Staring at a Budget Hole, State Lawmakers Must Examine Higher Education

State lawmakers are finally taking higher education to task for spending millions of taxpayer dollars on "diversity" programming. (Unfortunately, it's in another state. Now is the time for Oklahoma lawmakers staring at a 2016 budget crunch to perform similar legislative oversight.)

For example, OU's "Assistant Director for LGBTQ and Health Programs" (yes, that's an actual job title) recently announced the opening of the LGBTQ lounge on campus. Is this diversity bureaucracy really a wise use of taxpayer resources? Or is it just another component of an overhead-overload problem in Oklahoma's higher education system?

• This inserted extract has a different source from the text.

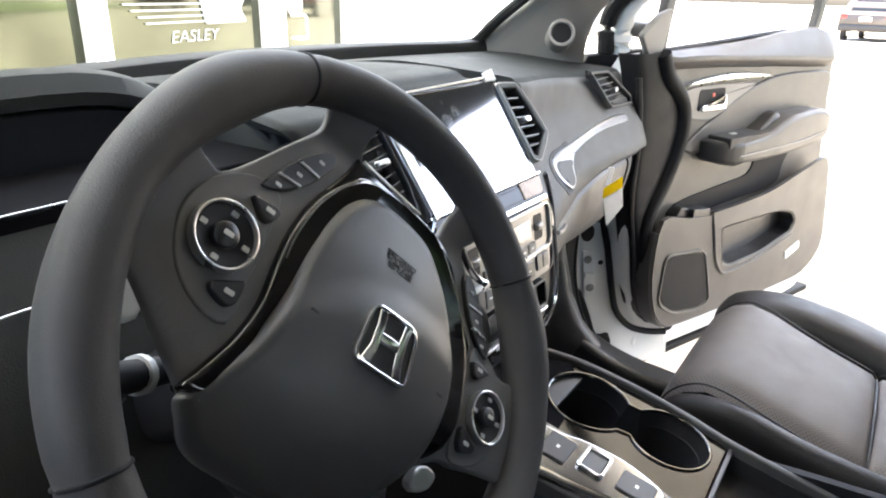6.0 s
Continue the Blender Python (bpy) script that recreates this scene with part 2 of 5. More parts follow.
# ---- geometry helpers ----
def line_smooth(pts, n=6, closed=False):
    """Catmull-Rom points through pts, of any dimension."""
    p = [Vector(q) for q in pts]
    m = len(p)
    out = []
    for i in range(m if closed else m - 1):
        if closed:
            a, b, c, d = p[(i - 1) % m], p[i], p[(i + 1) % m], p[(i + 2) % m]
        else:
            a, b, c, d = p[max(i - 1, 0)], p[i], p[i + 1], p[min(i + 2, m - 1)]
        for k in range(n):
            t = k / n
            out.append(0.5 * (2 * b + (c - a) * t + (2 * a - 5 * b + 4 * c - d) * t * t + (3 * b - a - 3 * c + d) * t ** 3))
    if not closed:
        out.append(p[-1].copy())
    return out


def inset(loop, d):
    """A closed plane loop (counter-clockwise) moved inwards by d."""
    m = len(loop)
    out = []
    for i in range(m):
        a, b, c = loop[i - 1], loop[i], loop[(i + 1) % m]
        u, v = (b - a), (c - b)
        u = u.normalized() if u.length > 1e-9 else v.normalized()
        v = v.normalized() if v.length > 1e-9 else u
        n = Vector((-u.y - v.y, u.x + v.x))
        if n.length < 1e-6:
            n = Vector((-u.y, u.x))
        n.normalize()
        k = max(0.5, n.dot(Vector((-u.y, u.x))))
        out.append(b + n * (d / k))
    return out


def ccw(pts):
    p = [Vector((q[0], q[1])) for q in pts]
    area = sum(p[i - 1].x * p[i].y - p[i].x * p[i - 1].y for i in range(len(p)))
    return p if area > 0 else p[::-1]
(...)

Writing recently in the Tulsa World, economists Scott Moody and Wendy Warcholik used U.S. Census Bureau data "to examine the dramatic size and growth in the number of non-instructional workers (per 100 private-sector workers) in Oklahoma’s university system."
First, Oklahoma’s university system employs 2.72 non-instructional workers—which is a whopping 82 percent higher than the national average and is the 3rd highest level in the country for 2013 (the latest data available). 
Secondly, and even more troubling, the linear growth line shows that the rate of growth in non-instructional workers is higher than the national average. 

Overall, Moody and Warcholik write, "this chart strongly suggests that Oklahoma’s policymakers must demand a thorough accounting from university officials as to why the state diverges not only in the size of its non-instructional workforce, but also why it continues to grow faster than the national average."